Exercise aim:
Find the lines containing "location" and say how many there are, with no other words.
----- Data segment
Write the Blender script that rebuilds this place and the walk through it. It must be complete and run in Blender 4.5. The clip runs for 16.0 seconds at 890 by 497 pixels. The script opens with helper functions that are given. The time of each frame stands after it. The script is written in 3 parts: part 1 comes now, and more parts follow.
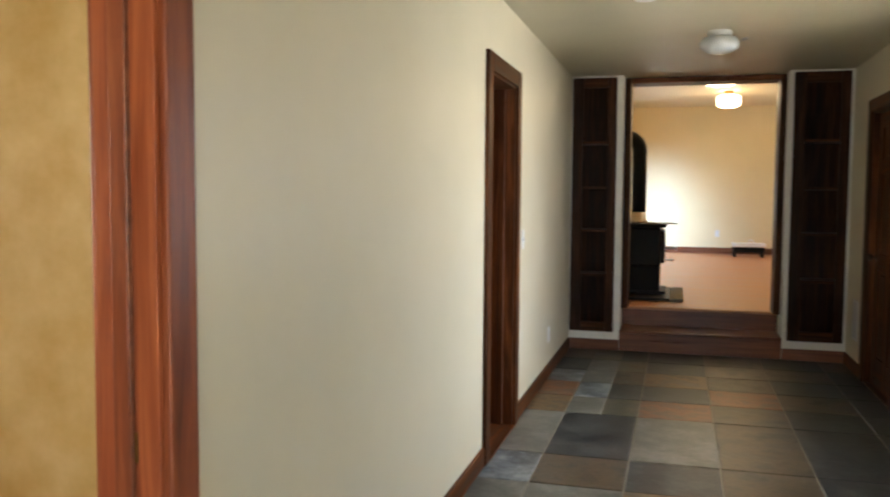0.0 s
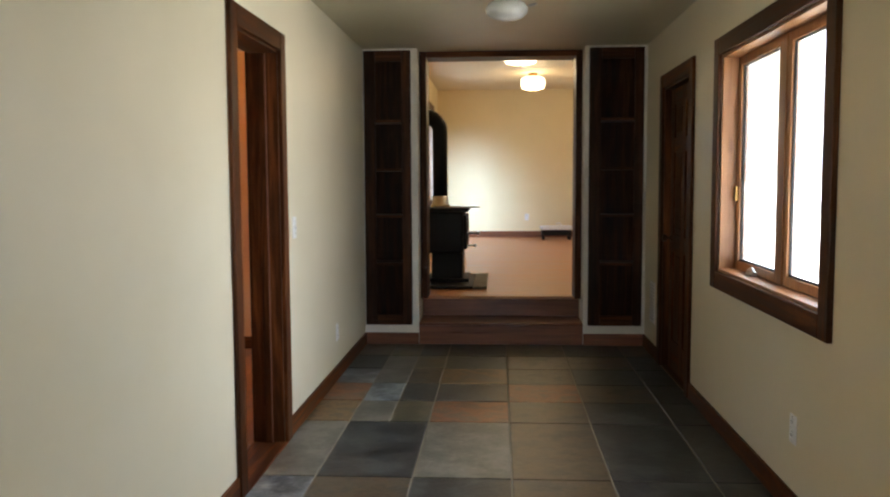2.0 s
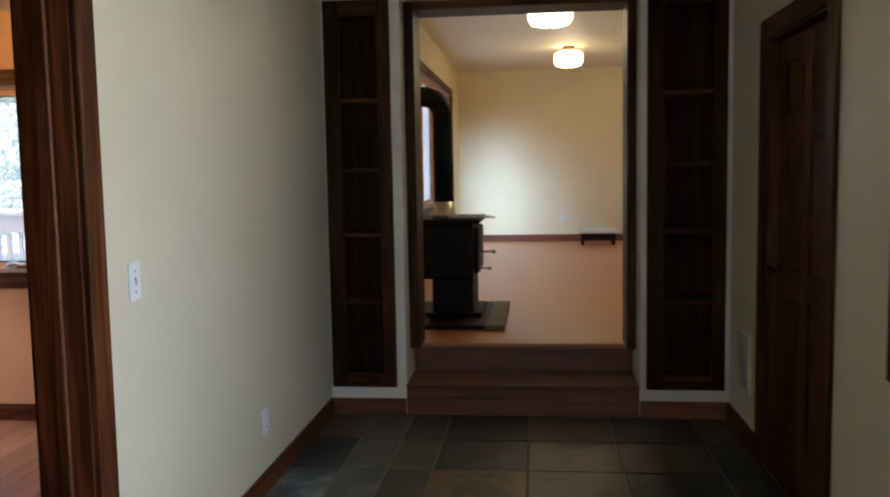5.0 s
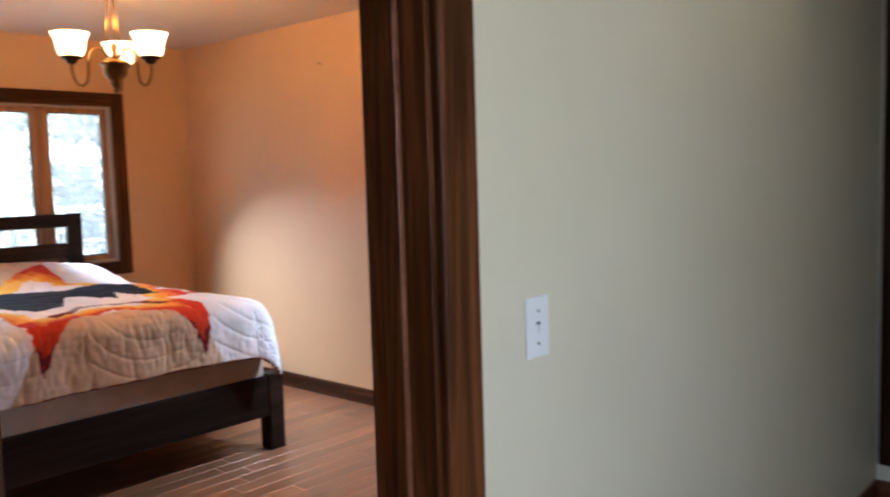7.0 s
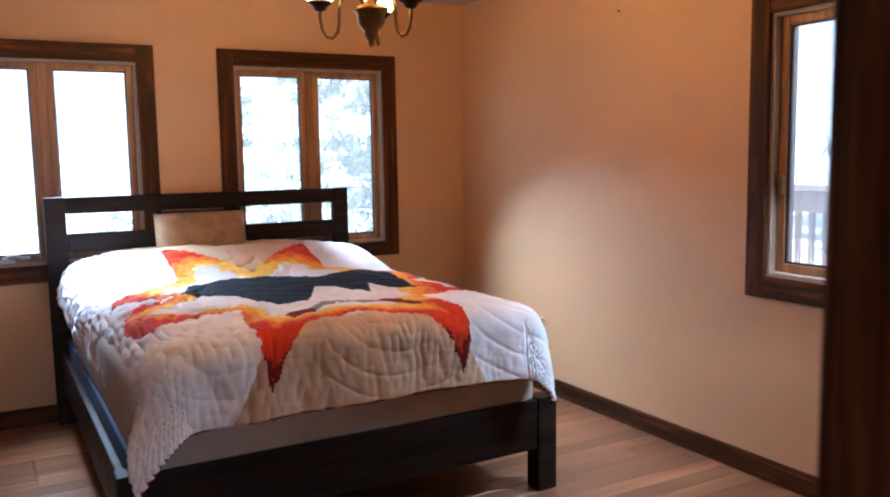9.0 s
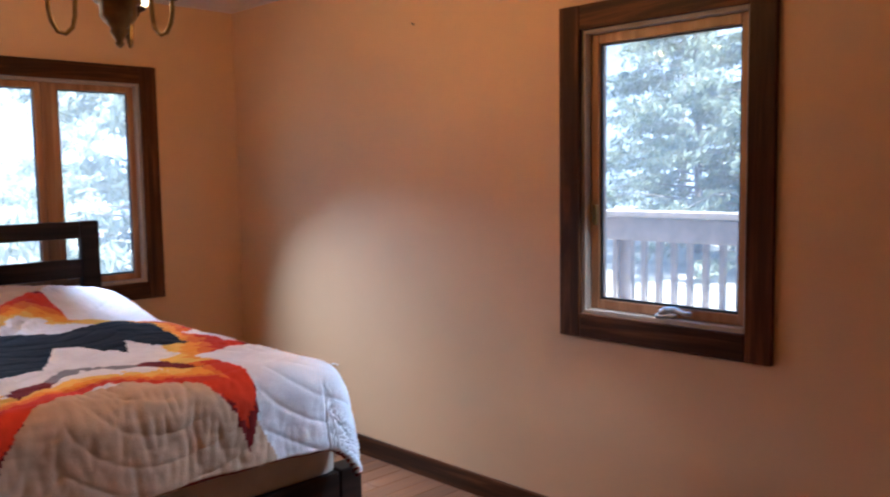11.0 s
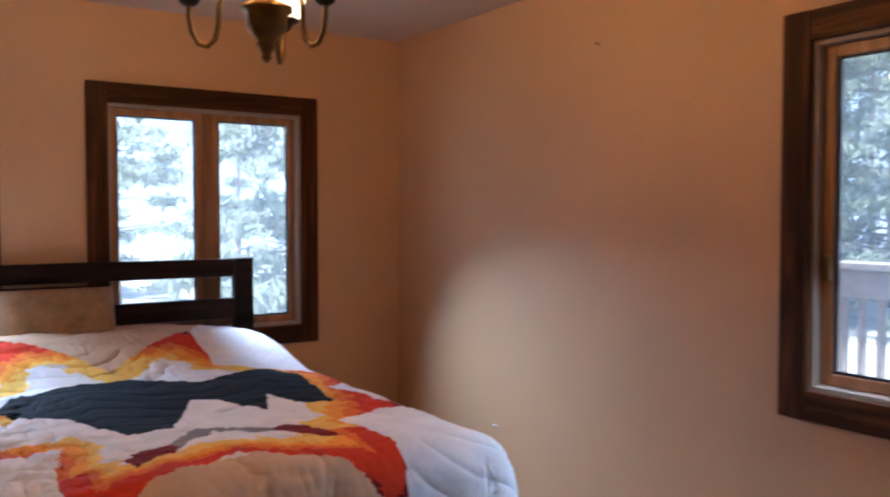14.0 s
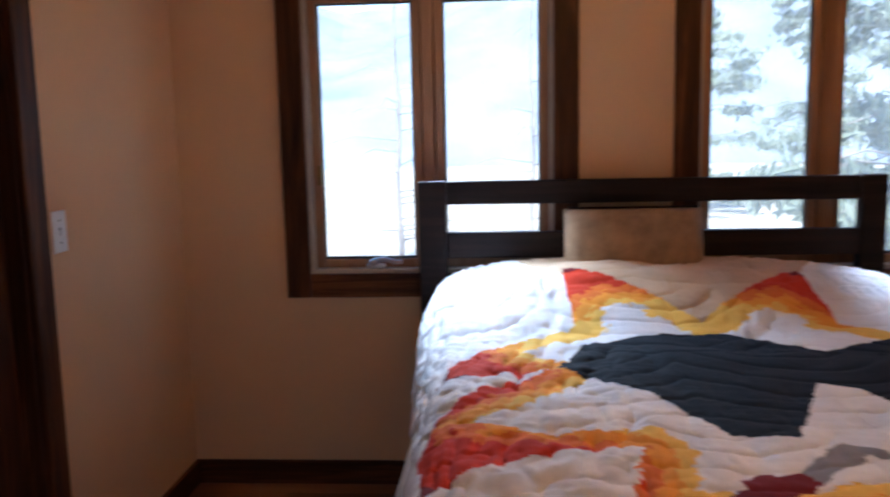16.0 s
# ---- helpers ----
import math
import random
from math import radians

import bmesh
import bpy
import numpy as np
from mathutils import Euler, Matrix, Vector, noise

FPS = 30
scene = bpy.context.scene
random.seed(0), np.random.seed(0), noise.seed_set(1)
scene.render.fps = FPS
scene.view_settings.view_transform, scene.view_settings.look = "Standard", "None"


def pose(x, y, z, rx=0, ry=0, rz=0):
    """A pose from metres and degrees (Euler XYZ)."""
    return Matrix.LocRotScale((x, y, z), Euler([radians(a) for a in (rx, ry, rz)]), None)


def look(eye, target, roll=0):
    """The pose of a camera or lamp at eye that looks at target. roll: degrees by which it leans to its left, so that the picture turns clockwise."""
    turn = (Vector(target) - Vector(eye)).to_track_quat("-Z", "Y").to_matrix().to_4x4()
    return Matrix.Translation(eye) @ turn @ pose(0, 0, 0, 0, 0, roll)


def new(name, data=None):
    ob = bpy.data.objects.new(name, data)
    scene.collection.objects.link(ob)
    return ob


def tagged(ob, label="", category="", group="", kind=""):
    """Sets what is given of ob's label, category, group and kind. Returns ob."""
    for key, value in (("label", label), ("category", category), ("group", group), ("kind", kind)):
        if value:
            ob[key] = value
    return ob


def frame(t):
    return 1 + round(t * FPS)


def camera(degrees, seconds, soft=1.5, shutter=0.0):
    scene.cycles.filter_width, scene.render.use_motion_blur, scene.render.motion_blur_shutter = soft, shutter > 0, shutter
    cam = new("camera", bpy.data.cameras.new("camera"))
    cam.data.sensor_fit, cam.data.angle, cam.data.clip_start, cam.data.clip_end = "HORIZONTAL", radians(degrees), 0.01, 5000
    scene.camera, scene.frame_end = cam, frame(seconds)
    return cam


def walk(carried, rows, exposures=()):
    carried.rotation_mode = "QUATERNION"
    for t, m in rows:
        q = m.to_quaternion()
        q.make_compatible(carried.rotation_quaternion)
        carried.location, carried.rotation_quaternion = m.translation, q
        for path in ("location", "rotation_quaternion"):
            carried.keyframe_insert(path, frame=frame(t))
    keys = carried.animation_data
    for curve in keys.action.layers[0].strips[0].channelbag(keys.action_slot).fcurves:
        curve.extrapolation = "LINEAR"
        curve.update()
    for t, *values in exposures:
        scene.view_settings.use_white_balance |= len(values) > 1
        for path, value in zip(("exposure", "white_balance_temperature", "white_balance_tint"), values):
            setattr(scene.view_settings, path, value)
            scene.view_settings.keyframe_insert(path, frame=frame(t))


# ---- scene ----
cam = camera(56.1, 16.0, 2.0, 0.4)
PATH = [
    (0, (-0.057, -1.59, 1.402), (-0.593, 0.332, 1.27), 0.4),
    (0.5, (-0.016, -1.594, 1.371), (-0.37, 0.371, 1.247), -0.0),
    (1, (0.03, -1.437, 1.37), (-0.175, 0.548, 1.24), 0.9),
    (1.5, (0.113, -1.185, 1.377), (-0.046, 0.804, 1.234), 1.1),
    (2, (0.124, -0.909, 1.366), (-0.005, 1.081, 1.205), -0.3),
    (2.5, (0.122, -0.567, 1.378), (0.087, 1.426, 1.223), -2.4),
    (3, (0.155, -0.19, 1.384), (0.09, 1.804, 1.233), -0.7),
    (3.2, (0.162, -0.052, 1.379), (0.102, 1.941, 1.222), -0.6),
    (5.3, (0.248, 1.378, 1.435), (-0.07, 3.344, 1.249), -1.3),
    (5.5, (0.233, 1.517, 1.422), (-0.187, 3.463, 1.23), -1.8),
    (6, (0.207, 1.83, 1.421), (-0.596, 3.652, 1.233), -0.9),
    (6.5, (0.071, 2.095, 1.402), (-1.063, 3.731, 1.209), -1.4),
    (7, (-0.056, 2.298, 1.416), (-1.387, 3.781, 1.24), -1.7),
    (7.5, (-0.178, 2.51, 1.428), (-1.762, 3.718, 1.248), -0.6),
    (8, (-0.321, 2.679, 1.413), (-2.033, 3.692, 1.202), -1.1),
    (8.2, (-0.424, 2.726, 1.422), (-2.166, 3.683, 1.194), -0.9),
    (10.3, (-1.251, 3.056, 1.436), (-2.883, 4.193, 1.226), -1.7),
    (10.5, (-1.276, 3.087, 1.433), (-2.833, 4.326, 1.23), -1.3),
    (11, (-1.293, 3.111, 1.449), (-2.715, 4.507, 1.269), -0.9),
    (11.5, (-1.273, 3.11, 1.406), (-2.525, 4.664, 1.271), 1.1),
    (12, (-1.245, 3.136, 1.456), (-2.34, 4.802, 1.295), 1.3),
    (12.5, (-1.234, 3.178, 1.502), (-2.457, 4.757, 1.411), -0.4),
    (13, (-1.345, 3.19, 1.495), (-2.698, 4.662, 1.429), -0.1),
    (13.5, (-1.502, 3.298, 1.475), (-3.022, 4.597, 1.422), -0.8),
    (14, (-1.699, 3.374, 1.442), (-3.363, 4.482, 1.363), 0.0),
    (14.5, (-1.95, 3.385, 1.431), (-3.73, 4.291, 1.319), -1.6),
    (15, (-2.085, 3.551, 1.401), (-4.01, 4.062, 1.213), -1.7),
    (15.5, (-2.334, 3.555, 1.41), (-4.316, 3.709, 1.194), -0.6),
    (16, (-2.554, 3.483, 1.415), (-4.53, 3.344, 1.139), -1.2),
]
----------
Reply:
2